Der Kläger ist bei der Beklagten seit 01.10.2010 als Zusteller beschäftigt. Er arbeitet in einer 6-Tage-Woche, und zwar ausschließlich nachts. Gemäß Anlage 2 seines Arbeitsvertrages erhält er pro Zeitungszustellung 1,87 EUR Stücklohn nebst einer „steuerfreien Zulage” i.H.v. 0,47 EUR (= 25 %), was den von der Beklagten gezahlten Nachtzuschlag bezeichnet. Anlässlich des zum 01.01.2015 in Kraft getretenen Mindestlohngesetzes diente die Beklagte dem Kläger eine Änderung des Arbeitsvertrages an, der keinen Stück-, sondern einen Stundenlohn vorsieht, bei einem Nachtzuschlag von nur noch 10 %; zudem sollten die dem Kläger bislang gezahlten Fahrtkosten von monatlich 120,00 EUR künftig nach Kilometern abgerechnet werden, wobei der Kläger seine Arbeit anstatt mit seinem Pkw nunmehr nachts mit einem Zweirad verrichten sollte. Der Kläger unterschrieb den neuen Arbeitsvertrag nicht. Gleichwohl zahlte ihm die Beklagte seit Januar 2015 lediglich einen 10%igen Nachtzuschlag sowie Fahrtkosten in unterschiedlicher Höhe, namentlich für Januar bis September 81,61 EUR / 88,96 EUR / 89,33 EUR / 83,41 EUR / 65,32 EUR / 59,94 EUR / 55,84 EUR / 39,29 EUR / 41,54 EUR sowie für November und Dezember 2015 jeweils 51,70 EUR. Mit der Abrechnung für Oktober 2015 zahlte sie darüber hinaus 132,02 EUR an Fahrtkosten nach. Der Kläger begehrt nun die restlichen Fahrtkosten sowie die Differenz der Nachtzuschläge in Höhe von (25 – 10 =) 15%.

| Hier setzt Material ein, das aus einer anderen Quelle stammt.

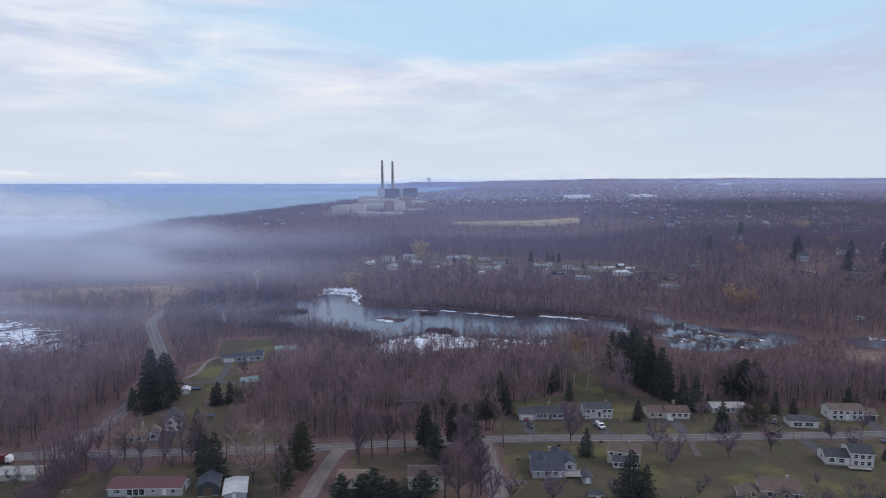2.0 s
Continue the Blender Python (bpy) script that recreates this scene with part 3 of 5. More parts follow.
def block(parent, x0, x1, y0, y1, h, rise, wall, roof, z0=0.0, along="x", over=0.4, hip=0.0, base=0.35):
    """Walls with gables, a foundation, and a roof with eaves. along: the ridge's direction."""
    s = Shape()
    if base:
        part("foundation", Shape().box(x0 - 0.04, x1 + 0.04, y0 - 0.04, y1 + 0.04, z0 - 1.2, z0 + base), FOUNDATION, parent)
    h, rise = h * 0.90, rise * 0.72
    zb, zt = z0 + base * 0.98, z0 + h
    t = 0.2
    if along == "x":
        ym = (y0 + y1) / 2
        s.ridge([(y0, zb), (y1, zb), (y1, zt), (ym, zt + rise), (y0, zt)], x0, x1)
        k = over * rise / (y1 - ym)
        for a, b in ((y0 - over, ym), (y1 + over, ym)):
            rs = Shape()
            xa, xb = x0 - over * 0.8, x1 + over * 0.8
            rs.ridge([(a, zt - k), (b, zt + rise), (b, zt + rise + t), (a, zt - k + t * 0.8)] if a < b else [(b, zt + rise), (a, zt - k), (a, zt - k + t * 0.8), (b, zt + rise + t)], xa, xb)
            if hip:
                rs.v = [(min(max(v[0], xa + hip * (v[2] - zt) / rise), xb - hip * (v[2] - zt) / rise) if v[2] > zt + rise * 0.5 else v[0], v[1], v[2]) for v in rs.v]
            slope = part("roof", rs, roof, parent)
            part("fascia", Shape().box(xa, xb, a - 0.03, a + 0.03, zt - k - 0.06, zt - k + t * 0.8 - 0.02), FASCIA, slope)
    else:
        xm = (x0 + x1) / 2
        s.prism([(x0, zb), (x1, zb), (x1, zt), (xm, zt + rise), (x0, zt)], y0, y1)
        k = over * rise / (x1 - xm)
        for a, b in ((x0 - over, xm), (x1 + over, xm)):
            rs = Shape()
            rs.prism([(a, zt - k), (b, zt + rise), (b, zt + rise + t), (a, zt - k + t * 0.8)], y0 - over * 0.8, y1 + over * 0.8)
            slope = part("roof", rs, roof, parent)
            part("fascia", Shape().box(a - 0.03, a + 0.03, y0 - over * 0.8, y1 + over * 0.8, zt - k - 0.06, zt - k + t * 0.8 - 0.02), FASCIA, slope)
    return part("wall", s, wall, parent)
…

Hierzu beruft er sich zum einen auf den Arbeitsvertrag und vertritt insoweit die Ansicht, der dort ausgewiesene Nachtzuschlag von 25% gelte weiterhin, auch wenn die Beklagte nicht mehr stück-, sondern stundenbezogen vergüte. Des Weiteren ergebe sich ein 25%iger Nachtzuschlag aus § 6 Abs. 5 ArbZG.

Der Kläger beantragt, die Beklagte zu verurteilen, an ihn

  1. rückständige Fahrkosten für die Zeit von Januar bis September sowie für die Monate November und Dezember insgesamt 390,90 EUR brutto nebst Zinsen in Höhe von 5 Prozentpunkten über dem Basiszinssatz aus 322,60 EUR seit Zustellung der ursprünglichen Klage und aus weiteren 68,30 EUR seit Zustellung des Schriftsatzes vom 01.02.2016 zu zahlen;
  2. rückständige Nachtzuschläge in Höhe von 803,98 EUR nebst Zinsen in Höhe von 5 Prozentpunkten aus 755,19 EUR seit Zustellung der Klage sowie aus 48,89 EUR seit Zustellung des Schriftsatzes vom 01.02.2016 zu zahlen.

Die Beklagte beantragt,

die Klage abzuweisen.

Sie vertritt hinsichtlich der Nachtzuschläge die Ansicht, die im Arbeitsvertrag ausgewiesenen 25% seien nur auf den vereinbarten Stücklohn bezogen, nicht aber auf einen Stundenlohn nach dem Mindestlohngesetz. Die von ihr gezahlten 10% seien im Rahmen von § 6 Abs. 5 ArbZG auch angemessen, da nach der Rechtsprechung des Bundesarbeitsgerichts ein Zweck des Nachtzuschlages darin liege, den Arbeitgeber durch Verteuerung von Nachtarbeit von dieser abzuhalten. Könne dieser Zweck von vornherein nicht erreicht werden, weil bestimmte Arbeiten – wie etwa die von Zeitungszustellern – nur nachts ausgeübt werden könnten, laufe dieser Sanktionscharakter leer, was einen Abschlag von den grundsätzlich angemessenen 25% i.H.v. 15% rechtfertige.

Wegen der weiteren Einzelheiten des Sach- und Streitstandes wird auf den Inhalt der Gerichtsakten verwiesen.

 

Entscheidungsgründe

A.

Die Klage ist zulässig und vollumfänglich begründet. Dem Kläger stehen sowohl die geltend gemachten Fahrtkosten wie auch die geltend gemachten Nachtzuschläge in der eingeklagten Höhe zu.

1. Hinsichtlich der Fahrtkosten hat die Beklagte keine spezifischen Einwände erhoben und dies mit Schriftsatz vom 14.03.2016 auch zum Ausdruck gebracht. Der Kläger erhielt unstreitig monatlich 120,00 EUR. Ein Grund, diese Fahrtkosten nunmehr einseitig anders zu bemessen, ist weder ersichtlich noch von der Beklagten vorgetragen. Daher war dem Klageantrag zu 1, dessen Höhe der Kläger substantiiert dargelegt hat, stattzugeben.